Friday, October 14, 2011

After Callas

Maria Callas was simply incredible.  She understood the flow of the phrase more completely than anyone else.  I especially enjoy when a singer can stretch out the tempo and carry the phrase over larger and larger landscapes.

Many people don't like her, usually because of the gradual deterioration of her tone as she got older.  My current theory is that she was a pushed up mezzo, and that when she was preparing her spectacular performances, that was the last thing she worried about.  The clue is that mezzo roles fit so well into her voice.

What we look for in a modern day performer--at least this is what I think--is that each creates her own unique performance.  I look for the heart and soul of the singer who stands before me.  Believe me.  If there existed in the time since Callas anyone who could work the Callas magic, she would have done so by now.

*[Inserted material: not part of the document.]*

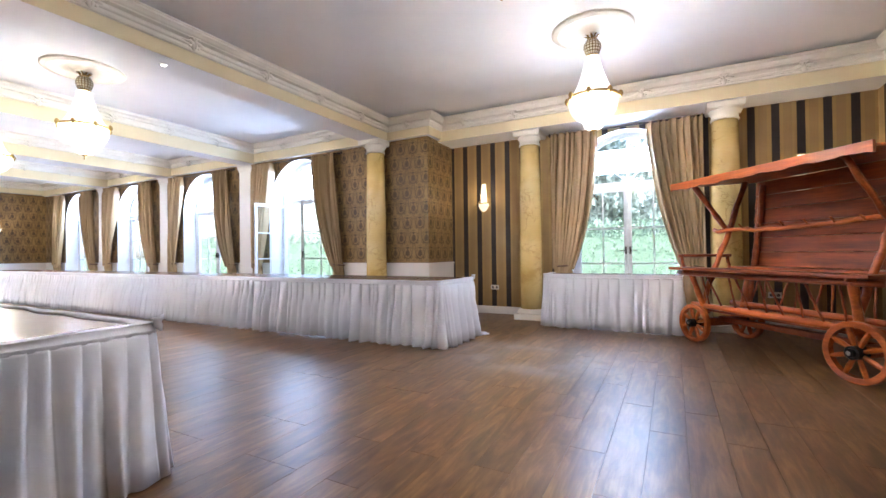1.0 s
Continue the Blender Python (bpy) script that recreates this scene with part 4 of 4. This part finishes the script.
def wagon(m):
    """Local x runs from the small wheels (-) to the large wheels (+); y from the open side (-) to the plank back (+)."""
    e = empty("farm_wagon", m)
    L = 0.85
    for y in (-0.36, 0.36):
        wheel(e, L, y, 0.247)
        wheel(e, -L, y, 0.218)
    for x, z in ((L, 0.247), (-L, 0.218)):
        part("axle", boxes((x - 0.045, x + 0.045, -0.32, 0.32, z - 0.04, z + 0.05)), M_WAGON, e, bevel=0.008)
    part("perch", boxes((-L, L, -0.04, 0.04, 0.225, 0.285)), M_WAGON, e, bevel=0.008)
    for i in range(4):
        part("floor_board", boxes((-L - 0.1, L + 0.12, -0.26 + 0.13 * i + 0.003, -0.26 + 0.13 * (i + 1) - 0.003, 0.36, 0.385)), M_WAGON, e, bevel=0.004)
    for y, yt in ((-0.27, -0.40), (0.27, 0.40)):
        pole(e, "lower_rail", [(-L - 0.12, y, 0.42), (L + 0.15, y, 0.41)], 0.034, M_WHEEL, 0.004)
        pole(e, "upper_rail", [(-L - 0.2, yt, 0.80), (0, yt, 0.795), (L + 0.22, yt, 0.80)], 0.028, M_WAGON, 0.004)
        for i in range(9):
            x = -0.72 + 1.44 * i / 8
            lean = 0.055 * (1 if i % 2 else -1) + 0.02
            pole(e, "stake", [(x, y, 0.42), (x - lean, yt, 0.80)], 0.0105, M_WAGON, 0.003, i)
        for x in (-L, L):
            pole(e, "end_stake", [(x * 0.94, y * 0.9, 0.33), (x * 1.0, yt, 0.82)], 0.034, M_WHEEL, 0.005)
    part("ledge", boxes((-L - 0.25, L + 0.18, -0.50, -0.28, 0.838, 0.868)), M_WAGON, e, bevel=0.006)
    part("ledge", boxes((-L - 0.10, L + 0.10, 0.24, 0.46, 0.838, 0.868)), M_WAGON, e, bevel=0.006)
    for x in (-L - 0.02, L + 0.02):
        pole(e, "cross_bar", [(x, -0.48, 0.825), (x, 0.5, 0.825)], 0.026)
    for x in (-L + 0.05, L - 0.05):
        pole(e, "post", [(x - 0.03, -0.30, 0.36), (x, -0.12, 0.85), (x + 0.02, 0.06, 1.28)], 0.031, M_WHEEL, 0.008)
        pole(e, "roof_strut", [(x + 0.02, 0.06, 1.28), (x + 0.0, -0.38, 1.815)], 0.030)
        pole(e, "roof_strut", [(x + 0.02, 0.06, 1.28), (x + 0.02, 0.30, 1.865)], 0.032)
        pole(e, "back_post", [(x, 0.30, 0.36), (x, 0.42, 0.86), (x, 0.57, 1.84)], 0.034)
    pole(e, "peg_rail", [(-L - 0.12, 0.03, 1.30), (-0.4, 0.03, 1.285), (0.2, 0.03, 1.305), (L + 0.14, 0.03, 1.33)], 0.026, M_WHEEL, 0.014)
    for i in range(6):
        x = -0.55 + 0.24 * i
        pole(e, "peg", [(x, 0.03, 1.305), (x + 0.02, -0.05, 1.355)], 0.010, M_WHEEL, 0.001, i)
    pole(e, "hand_rail", [(-L - 0.16, -0.42, 1.0), (-L - 0.16, 0.30, 1.0)], 0.018)
    for y in (-0.38, 0.26):
        pole(e, "hand_rail_post", [(-L - 0.14, y, 0.82), (-L - 0.16, y, 1.01)], 0.018)
    # leaning plank back
    for i in range(6):
        z0, z1 = 0.87 + 0.171 * i, 0.87 + 0.171 * (i + 1) - 0.004
        f = lambda z: 0.46 + (z - 0.87) * 0.155
        bm = bmesh.new()
        x0, x1 = -L - 0.02 - 0.012 * i, L + 0.02 + 0.035 * i
        x2 = x1 + 0.034
        vs = [bm.verts.new(p) for p in ((x0, f(z0), z0), (x1, f(z0), z0), (x2, f(z1), z1), (x0, f(z1), z1), (x0, f(z0) + 0.025, z0), (x1, f(z0) + 0.025, z0), (x2, f(z1) + 0.025, z1), (x0, f(z1) + 0.025, z1))]
        for q in ((0, 1, 2, 3), (7, 6, 5, 4), (0, 4, 5, 1), (1, 5, 6, 2), (2, 6, 7, 3), (3, 7, 4, 0)):
            bm.faces.new([vs[j] for j in q])
        part("back_board", bm, M_WAGON, e, bevel=0.005)
    # pent roof of boards rising to the back
    for i in range(5):
        a, b = -0.50 + 0.235 * i, -0.50 + 0.235 * (i + 1) - 0.004
        g = lambda y: 1.815 + (y + 0.50) * 0.075
        bm = bmesh.new()
        x0, x1 = -L - 0.14, L + 0.24
        vs = [bm.verts.new(p) for p in ((x0, a, g(a)), (x1, a, g(a)), (x1, b, g(b)), (x0, b, g(b)), (x0, a, g(a) + 0.025), (x1, a, g(a) + 0.025), (x1, b, g(b) + 0.025), (x0, b, g(b) + 0.025))]
        for q in ((0, 3, 2, 1), (4, 5, 6, 7), (0, 1, 5, 4), (1, 2, 6, 5), (2, 3, 7, 6), (3, 0, 4, 7)):
            bm.faces.new([vs[j] for j in q])
        part("roof_board", bm, M_WAGON, e, bevel=0.004)
    # fascia with a wavy sawn lower edge
    bm = bmesh.new()
    x0, x1, top, bot = -L - 0.15, L + 0.25, [], []
    for i in range(41):
        x = x0 + (x1 - x0) * i / 40
        top.append((x, 1.862))
        bot.append((x, 1.780 + 0.007 * math.sin(i * 0.9) + 0.005 * math.sin(i * 2.3)))
    vt = [[bm.verts.new((x, y, z)) for x, z in lst] for y in (-0.530, -0.504) for lst in (top, bot)]
    for i in range(40):
        for a, b in ((0, 1), (2, 3), (0, 2), (1, 3)):
            bm.faces.new((vt[a][i], vt[a][i + 1], vt[b][i + 1], vt[b][i]))
    for i in (0, 40):
        bm.faces.new((vt[0][i], vt[1][i], vt[3][i], vt[2][i]))
    part("fascia", bm, M_WHEEL, e)
    return tagged(e, "red stained wooden farm wagon with a plank roof", "wagon")


# centre between the wheels; the large wheels stand nearer the dark arch
wagon(pose(1.12, 6.0, 0, 0, 0, -51.5))


def hung_cloth(m):
    bm = bmesh.new()
    rows = []
    for j in range(15):
        t = j / 14
        w = 0.020 + 0.026 * math.sin(math.pi * min(1, t * 0.9)) + 0.010 * math.sin(11 * t)
        rows.append([bm.verts.new((w * math.cos(a) * (1 + 0.2 * math.sin(3 * a + 4 * t)), 0.028 * math.sin(a) * (1 + 0.3 * math.cos(5 * a)), -0.26 * t + 0.012 * math.sin(2 * a))) for a in [2 * math.pi * i / 20 for i in range(20)]])
    for a, b in zip(rows, rows[1:]):
        for i in range(20):
            bm.faces.new((a[i], a[(i + 1) % 20], b[(i + 1) % 20], b[i]))
    bm.faces.new(rows[0])
    bm.faces.new(rows[-1])
    ob = part("cloth", bm, M_SKIRT, None, smooth=True)
    ob.matrix_basis = m
    return tagged(ob, "white cloth hanging from the wagon's peg rail", "cloth")


hung_cloth(pose(1.12, 6.0, 0, 0, 0, -51.5) @ pose(0.90, 0.0, 1.34))


def socket(m, wide=2):
    e = part("wall_socket", boxes((-0.075, 0.075, 0.0, 0.010, -0.04, 0.04)), M_SOCKET, bevel=0.005)
    e.matrix_basis = m
    for s in (-1, 1):
        bm = bmesh.new()
        bm.faces.new([bm.verts.new((s * 0.037 + 0.021 * math.cos(2 * math.pi * i / 18), 0.0108, 0.021 * math.sin(2 * math.pi * i / 18))) for i in range(18)])
        part("socket_face", bm, M_LEGS, e, "dark round socket hole").modifiers.new("depth", "SOLIDIFY").thickness = 0.001
    return tagged(e, "white double wall socket on the striped wallpaper", "socket")


socket(pose(-2.67, Y_BAY, 0.46, 0, 0, 180))
socket(pose(1.28, Y_BAY, 0.46, 0, 0, 180))


# ---- outside ----
def make_leaf_mat(name, a, b):
    k = Mat(name, rough=0.6)
    k.color(k.mix(k.island(), a, b))
    return k.m


M_LEAF = make_leaf_mat("hedge leaves", (0.115, 0.185, 0.125), (0.155, 0.235, 0.165))
M_LEAF2 = make_leaf_mat("tree leaves", (0.16, 0.21, 0.19), (0.21, 0.26, 0.235))
k = Mat("lawn", rough=0.9)
k.color(k.ramp(k.noise(3.0, 5), (0.3, (0.07, 0.10, 0.045)), (0.7, (0.12, 0.155, 0.08))))
M_LAWN = k.m
M_BARK = wood("bark", (0.05, 0.035, 0.022), (0.13, 0.10, 0.07), 0.85, "z")
k = Mat("terrace paving", rough=0.8)
k.color(k.ramp(k.noise(4.0, 5), (0.3, (0.30, 0.28, 0.25)), (0.7, (0.42, 0.40, 0.36))))
M_PAVE = k.m

structure(part("ground", boxes((-400, 400, -400, 400, -0.35, -0.16)), M_LAWN), "green lawn around the building", "ground")
structure(part("terrace", boxes((-18.3, 4, 8.32, 11.0, -0.158, -0.05)), M_PAVE), "grey paved terrace outside the windows", "terrace")


def leaves(bm, rnd, centre, size, n, s):
    for _ in range(n):
        while True:
            p = Vector((rnd.uniform(-1, 1), rnd.uniform(-1, 1), rnd.uniform(-1, 1)))
            if 0.45 < p.length < 1:
                break
        c = Vector(centre) + Vector((p.x * size[0], p.y * size[1], p.z * size[2]))
        r = Euler((rnd.uniform(0, 6), rnd.uniform(0, 6), rnd.uniform(0, 6))).to_matrix()
        q = s * rnd.uniform(0.6, 1.3)
        vs = [bm.verts.new(c + r @ Vector(v) * q) for v in ((-0.5, 0, 0), (0, -0.28, 0.06), (0.5, 0, 0), (0, 0.28, 0.06))]
        bm.faces.new(vs)


def hedge(x0, x1, y0, y1, z1, seed):
    rnd = random.Random(seed)
    bm = bmesh.new()
    length = max(x1 - x0, y1 - y0)
    n = int(length / 0.35)
    for i in range(n):
        t = (i + 0.5) / n
        for z in (0.25, 0.75, 1.25, 1.7):
            if z < z1:
                leaves(bm, rnd, (x0 + (x1 - x0) * t if x1 - x0 > y1 - y0 else (x0 + x1) / 2, (y0 + y1) / 2 if x1 - x0 > y1 - y0 else y0 + (y1 - y0) * t, z), (0.4, 0.4, 0.42), 190, 0.085)
    core = boxes((x0, x1, y0 + 0.2, y1 - 0.2, -0.2, z1 - 0.25)) if x1 - x0 > y1 - y0 else boxes((x0 + 0.2, x1 - 0.2, y0, y1, -0.2, z1 - 0.25))
    ob = part("hedge", core, M_LEAF)
    part("foliage", bm, M_LEAF, ob)["kind"] = "stuff"
    return tagged(ob, "dense green clipped hedge in the garden", "hedge")


hedge(-24, 8, 14.6, 15.4, 1.75, 1)


def tree(x, y, h, seed):
    rnd = random.Random(seed)
    e = empty("tree", pose(x, y, -0.17))
    bm = tube(bmesh.new(), [(0, 0, 0), (0.05, 0.03, h * 0.25), (-0.04, 0.05, h * 0.5), (0.02, 0, h * 0.8)], 0.16, 8, taper=[1.2, 0.9, 0.65, 0.2])
    for i in range(7):
        a, z = rnd.uniform(0, 6.3), h * rnd.uniform(0.3, 0.6)
        tube(bm, [(0, 0, z), (0.8 * math.cos(a), 0.8 * math.sin(a), z + 0.5), (1.6 * math.cos(a), 1.6 * math.sin(a), z + 1.3)], 0.06, 6, taper=[1, 0.6, 0.2])
    part("trunk", bm, M_BARK, e, smooth=True)
    bm = bmesh.new()
    for i in range(44):
        a, rr = rnd.uniform(0, 6.3), rnd.uniform(0.2, h * 0.3)
        z = h * rnd.uniform(0.16, 0.98)
        rr *= 1.2 - abs(z / h - 0.55)
        leaves(bm, rnd, (rr * math.cos(a), rr * math.sin(a), z), (1.0, 1.0, 0.8), 130, 0.36)
    part("crown", bm, M_LEAF2, e)
    return tagged(e, "leafy green tree standing in the garden", "tree", "garden trees")


for i, (x, y, h) in enumerate(((-15.5, 33, 8), (-6.2, 36, 9), (0.5, 31, 7), (4.6, 35, 8), (-24.5, 32, 8), (-3.2, 23, 7.5), (0.4, 24.5, 8.5), (3.4, 22.5, 7.5))):
    tree(x, y, h, 40 + i)


# ---- floor planks ----
def plank_mesh(w, l, name):
    bm = bmesh.new()
    c = 0.0008
    a = [(-w / 2, -l / 2), (w / 2, -l / 2), (w / 2, l / 2), (-w / 2, l / 2)]
    lo = [bm.verts.new((x, y, -0.006)) for x, y in a]
    mi = [bm.verts.new((x, y, -0.0012)) for x, y in a]
    up = [bm.verts.new((x - math.copysign(c, x), y - math.copysign(c, y), 0.0)) for x, y in a]
    for p, q in ((lo, mi), (mi, up)):
        for i in range(4):
            bm.faces.new((p[i], p[(i + 1) % 4], q[(i + 1) % 4], q[i]))
    bm.faces.new(up)
    me = bpy.data.meshes.new(name)
    bm.to_mesh(me)
    bm.free()
    me.materials.append(M_PLANK)
    return me


W, L = 0.192, 1.29
full = plank_mesh(W - 0.0012, L - 0.0012, "plank")
rest = bmesh.new()
count = 0
rnd = random.Random(5)
i = 0
x = X_E + 0.7
while x > X_W:
    y = -2.6 - rnd.choice((0.0, 0.33, 0.66, 0.99)) * L
    top = Y_BAY if x > X_PIER - 0.2 else Y_N
    low = -2.6 if x > X_PIER - 0.2 else Y_S - 0.2
    while y < top:
        a, b = max(y, low), min(y + L, top)
        if b - a > 0.02:
            near = x > -6.5 and a > -0.4 and x < 2.3
            if near and b - a > L - 0.01 and count < 295:
                o = new("plank", full)
                o.location = (x - W / 2, (a + b) / 2, 0)
                o.parent = floor
                count += 1
            else:
                x0, x1 = x - W + 0.0006, x - 0.0006
                c = 0.0008
                lo = [rest.verts.new(p) for p in ((x0, a, -0.0012), (x1, a, -0.0012), (x1, b, -0.0012), (x0, b, -0.0012))]
                up = [rest.verts.new(p) for p in ((x0 + c, a + c, 0), (x1 - c, a + c, 0), (x1 - c, b - c, 0), (x0 + c, b - c, 0))]
                for j in range(4):
                    rest.faces.new((lo[j], lo[(j + 1) % 4], up[(j + 1) % 4], up[j]))
                rest.faces.new(up)
        y += L
    x -= W
    i += 1
ob = part("planks", rest, M_PLANKS, floor)
ob["kind"] = "stuff"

I tried to communicate my position in my long essay on performing the mad scene from I Puritani.  If you prefer to sit home and listen to recordings of La Divina, by all means do.  Just don't come around when we're enjoying someone new and trash them because they're not as good as the long dead Callas.  We want the new singers to be the best that they are capable of.  We want to be thrilled by what they bring to the performance.

I always feel that the less I know about a performance before I hear it the better.  I want to be surprised.  The easiest way to avoid comparisons with Callas is never to have heard her.



2 comments:

Anonymous said...

what a lovely Anna Bolena . I love it. Where did you get it?
I'd love another one¡¡ :-)

Roman Shmelkov said...

No deterioration of the Callas tone, she was a true soprano who has simply exhausted her voice. And La Divina as well. No comparisons.